Even when Essex was a relatively small university, we consistently punched above our weight.
For decades Essex researchers across science and health, social sciences, and the arts and humanities have turned their attention to public health and wellbeing. We have a proven track record in developing high-impact, world-class research that informs policy and practice, shapes public understanding, and improves people’s lives.
Perhaps our greatest achievement, certainly our best known, is the ‘green exercise’ revolution – a term coined at Essex by researchers who transformed global understanding of the value of exercising in natural surroundings.
Our research community
Today we’re on a strategic growth trajectory which has enabled us to more-than-double our number of researchers since 2014. We are recruiting the very best research and education talent, and it’s these people – our research community, working in collaboration with partners and stakeholders – that are at the heart of our success.

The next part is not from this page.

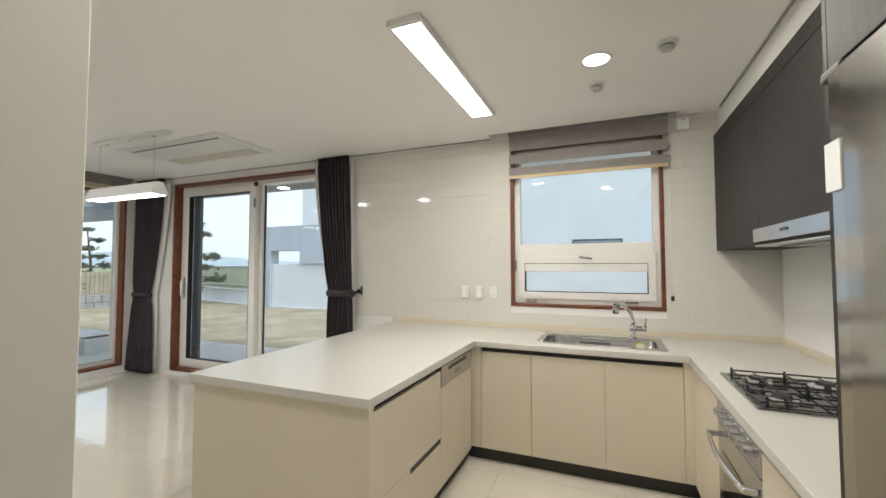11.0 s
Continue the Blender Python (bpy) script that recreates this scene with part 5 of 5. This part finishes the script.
part("wall", box((0.0, 0.0, GZ - 0.2), (0.2, 5.0, 0.42), 0.01), M_STUCCO, lowwall)
part("coping", box((-0.05, 0.0, 0.4205), (0.25, 5.0, 0.47), 0.008), M_CONCRETE, lowwall)
part("gutter", box((-0.2, 0.0, GZ - 0.2), (-0.001, 5.0, GZ + 0.06), 0.008), M_CONCRETE, lowwall)
rail = thing("metal_fence", "dark grey metal bar fence on the low wall", "fence", (13.8, 13.75, 0), -14.0)
for z in (1.40, 0.56):
    part("rail", box((0.08, 0.0, z), (0.12, 5.0, z + 0.04)), M_FENCE, rail)
me_bar = None
for k in range(38):
    if me_bar is None:
        b0 = part("bar", box((-0.012, -0.012, 0.472), (0.012, 0.012, 1.44)), M_FENCE, rail)
        me_bar = b0.data
        b0.location = (0.1, 0.06, 0)
    else:
        shared("bar", me_bar, rail, (0.1, 0.06 + k * 0.132, 0))
road = slab("road", (-60, 24, GZ - 0.52), (160, 30, GZ - 0.46), M_CONCRETE, "pale grey road beyond the garden", "road")


def house(name, label, x0, x1, y0, y1, h, face, wins, mat):
    """A plain building with a parapet and recessed windows on one side."""
    ob = thing(name, label, "house")
    part("wall", box((x0, y0, GZ - 0.1), (x1, y1, h)), mat, ob)
    part("roof", box((x0 - 0.15, y0 - 0.15, h + 0.0005), (x1 + 0.15, y1 + 0.15, h + 0.25), 0.02), M_GREYWALL, ob)
    for u0, u1, z0, z1 in wins:
        if face == "x":
            f = part("window", box((x0 - 0.04, u0, z0), (x0 - 0.001, u1, z1), 0.005), M_DARKFRAME, ob)
            part("pane", box((x0 - 0.046, u0 + 0.06, z0 + 0.06), (x0 - 0.041, u1 - 0.06, z1 - 0.06)), M_GREYGLASS, f)
        else:
            f = part("window", box((u0, y0 - 0.04, z0), (u1, y0 - 0.001, z1), 0.005), M_PVC, ob)
            part("pane", box((u0 + 0.06, y0 - 0.046, z0 + 0.06), (u1 - 0.06, y0 - 0.041, z1 - 0.06)), M_GREYGLASS, f)
    return ob


# Opaque panes with the reflected sky put into their grey-blue colour.
M_GREYGLASS = material("sky_lit_glass", (0.25, 0.33, 0.38), 0.08, var=0.06, scale=1)
# The low thin entry is a dark vent louvre built from window parts.
house("neighbour_house", "white rendered neighbouring house behind the wall", 17.0, 24.0, -1.35, 14.1, 7.2, "x", [(-0.2, 1.5, 1.95, 2.42), (0.05, 0.95, 1.60, 1.72)], M_STUCCO)
house("grey_house", "low grey building farther off", 26.0, 34.0, -6.5, -3.2, 4.2, "x", [(-5.8, -4.6, 1.5, 2.6)], M_GREYWALL)
house("north_house", "white neighbouring house with a wide window", -3.0, 9.0, 19.6, 26.0, 3.3, "y", [(1.6, 3.6, 0.9, 2.2)], M_STUCCO)


def ridge(name, r, a0, a1, h, seed):
    """A far hill line round the place, as a rising sheet of ground."""
    rnd = random.Random(seed)
    bm = bmesh.new()
    n = 80
    lo, hi, back = [], [], []
    for k in range(n + 1):
        a = radians(a0 + (a1 - a0) * k / n)
        z = h * (0.5 + 0.3 * math.sin(k * 0.21 + seed) + 0.2 * math.sin(k * 0.53 + 2 * seed)) + rnd.uniform(-0.3, 0.3)
        lo.append(bm.verts.new((r * math.cos(a), r * math.sin(a), GZ - 0.2)))
        hi.append(bm.verts.new((1.15 * r * math.cos(a), 1.15 * r * math.sin(a), max(z, 1))))
        back.append(bm.verts.new((1.5 * r * math.cos(a), 1.5 * r * math.sin(a), GZ - 0.2)))
    for p, q in ((lo, hi), (hi, back)):
        for k in range(n):
            bm.faces.new((p[k], p[k + 1], q[k + 1], q[k])).smooth = True
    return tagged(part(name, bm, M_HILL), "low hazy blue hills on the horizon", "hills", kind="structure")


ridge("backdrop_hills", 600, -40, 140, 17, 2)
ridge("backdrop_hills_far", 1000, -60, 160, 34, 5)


def pine(x, y, h, seed, pads=12, wide=0.42):
    """A garden pine: bent tapered trunk, limbs and flat pads of needles."""
    rnd = random.Random(seed)
    ob = thing("pine_tree", "trained garden pine with flat needle pads", "tree", (x, y, GZ), 0, "garden pines")
    pts, rad = [], []
    for k in range(9):
        s = k / 8
        pts.append((0.18 * h * 0.3 * math.sin(3.1 * s + seed), 0.14 * h * 0.3 * math.sin(2.3 * s + 2 * seed), h * 0.96 * s))
        rad.append(0.045 * h * 0.55 * (1 - 0.85 * s) + 0.012)
    part("trunk", tube(pts, rad, 10), M_BARK, ob)
    bl, bn = bmesh.new(), bmesh.new()
    for i in range(pads):
        s = 0.2 + 0.8 * i / (pads - 1)
        c = Vector(pts[min(8, int(s * 8))])
        a = i * 2.4 + seed
        reach = ((1.05 - s) * wide + 0.05) * h * rnd.uniform(0.8, 1.15)
        tip = c + Vector((math.cos(a) * reach, math.sin(a) * reach, 0.03 * h))
        if i == pads - 1:
            tip = c + Vector((0, 0, 0.05 * h))
        mid = (c + tip) / 2 + Vector((0, 0, 0.05 * h))
        add_tube(bl, [c, mid, tip], [0.02 * h * 0.5, 0.013 * h * 0.5, 0.005 * h], 6)
        rx = (0.4 * wide) * (0.65 + 0.6 * (1 - s)) * h * rnd.uniform(0.8, 1.2)
        for _ in range(46):
            cc = tip + Vector((rnd.gauss(0, 0.5) * rx, rnd.gauss(0, 0.5) * rx, rnd.gauss(0, 0.17) * rx))
            for _ in range(16):
                d = Vector((rnd.gauss(0, 1), rnd.gauss(0, 1), abs(rnd.gauss(0.35, 0.7)))).normalized() * rnd.uniform(0.05, 0.085) * h * 0.55
                side = d.cross(Vector((rnd.random(), rnd.random(), rnd.random()))).normalized() * 0.0045 * h
                v = [bn.verts.new(cc - side), bn.verts.new(cc + side), bn.verts.new(cc + d)]
                bn.faces.new(v)
    part("limbs", bl, M_BARK, ob)
    part("crown", bn, M_NEEDLE, ob)
    return ob


pine(12.75, 16.2, 3.9, 1, 15, 0.26)
pine(10.5, 20.2, 3.1, 2, 10, 0.34)
pine(13.0, -2.2, 2.6, 4, 12, 0.34)
pine(12.2, 22.0, 3.2, 7, 12, 0.3)

# ---- pieces: tiles ----
rows = [0.0] + [TOP - PITCH * k for k in range(5, -1, -1)]
back_x = [XL + 0.009, -1.007, -0.605, -0.203, 0.200, XR - 0.009]
side_y = [0.745, 1.185, 1.595, 2.0, YB - 0.009]
west_y = [-2.395, -2.03, -1.625, -1.22, -0.815, -0.41, -0.005, 0.40, 0.805, 1.21, 1.612, 2.01, YB - 0.009]
tile_field(wall_l_north, "y", YB - 0.004, back_x, rows, 0.005, M_TILE)
tile_field(wall_l_east, "x", XR - 0.004, side_y, rows, 0.007, M_TILE)
tile_field(wall_l_west, "x", XL + 0.004, west_y, rows, 0.005, M_TILE)
fx = [XL + 0.004] + [-1.2095 + 0.2035 * k for k in range(9)] + [XR - 0.004]
fy = [YS] + [2.30 - 0.2035 * k for k in range(22, -1, -1)] + [YB - 0.008]
tile_field(floor_l, "z", -0.004, fx, fy, 0.006, M_FTILE, 0.008)

# glazed wall tiles in a half bond on the window wall, cut round the window
WH, WW = 0.1, 0.4
wy0, wy1, wz0, wz1 = WIN
cache = {}
for r in range(18):
    z0, z1 = 0.925 + r * WH, min(0.925 + (r + 1) * WH, CEIL - 0.019)
    u = KY - (0.2 if r % 2 else 0.0)
    while u < 2.78:
        p, q = max(u, KY), min(u + WW, 2.78)
        u += WW
        spans = [(p, q)]
        if z1 > wz0 - 0.02 and z0 < wz1 + 0.02:
            spans = [(a, b) for a, b in ((p, min(q, wy0 - 0.002)), (max(p, wy1 + 0.002), q)) if b - a > 0.012]
        zz0 = z0
        for a, b in spans:
            if b - a < 0.012 or z1 - zz0 < 0.012:
                continue
            key = (round(b - a - 0.0006, 4), round(z1 - zz0 - 0.0010, 4))
            if key not in cache:
                cache[key] = tile_mesh("wall_tile", *key, "x", M_WTILE, 0.005, 0.0005)
            shared("wall_tile", cache[key], wall_east, (KX - 0.0028, (a + b) / 2, (zz0 + z1) / 2))

# polished floor tiles


def lines(a, b, step, off):
    out = [a]
    v = off + math.ceil((a + 0.02 - off) / step) * step
    while v < b - 0.02:
        out.append(v)
        v += step
    return out + [b]


tile_field(floor_k, "z", -0.002, lines(XR + 0.15, KX, 0.8, 2.71), lines(KY, 2.845, 0.8, 4.2), 0.0015, M_PORCELAIN, 0.004, "floor_tile")
tile_field(floor_d, "z", -0.002, lines(HX, KX, 0.8, 2.71), lines(2.845, NY, 0.8, 4.2), 0.0015, M_PORCELAIN, 0.004, "floor_tile")
tile_field(floor_h, "z", -0.002, lines(HX - 0.12, 2.825, 0.8, 2.71), lines(NY, CY, 0.8, 4.2), 0.0015, M_PORCELAIN, 0.004, "floor_tile")
tile_field(floor_f, "z", -0.002, lines(-3.0, EXT - 0.3, 0.8, 2.71), lines(CY, FARY, 0.8, 4.2), 0.0015, M_PORCELAIN, 0.004, "floor_tile")
tile_field(terr, "z", -0.0625, lines(3.2, 7.2, 0.6, 3.2), lines(0.0, 8.4, 0.6, 6.77), 0.006, M_CONCRETE, 0.025, "paving_slab")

Essex researchers are bold change-makers, innovators and reformers. We exist to make the world a better place though research, knowledge exchange and impact. Our work is driven simultaneously by values unchanged since the University’s creation more than 50 years ago and the very latest theories, methods and technologies.
Collaborating to make change
The complexity of today’s public health and wellbeing challenges require an interdisciplinary, collaborative approach.
We already have fantastic, longstanding relationships with health academics, local and regional government, health providers and service users across Essex and beyond.
Our Institute of Public Health and Wellbeing (IPHW) adds even more value to our work by providing a strategic focus, an intellectual home and critical mass. It is a public health and wellbeing hub – created for, occupied and used by a diversity of academic, professional and community stakeholders to share their experience, expertise and ambition to create something bigger than the sum of the parts.
Our collaborative, partnership-based approach ensures we are networking with the right people, and that our research reaches the right audiences and has the greatest impact on policy, practice, public understanding and health and wellbeing.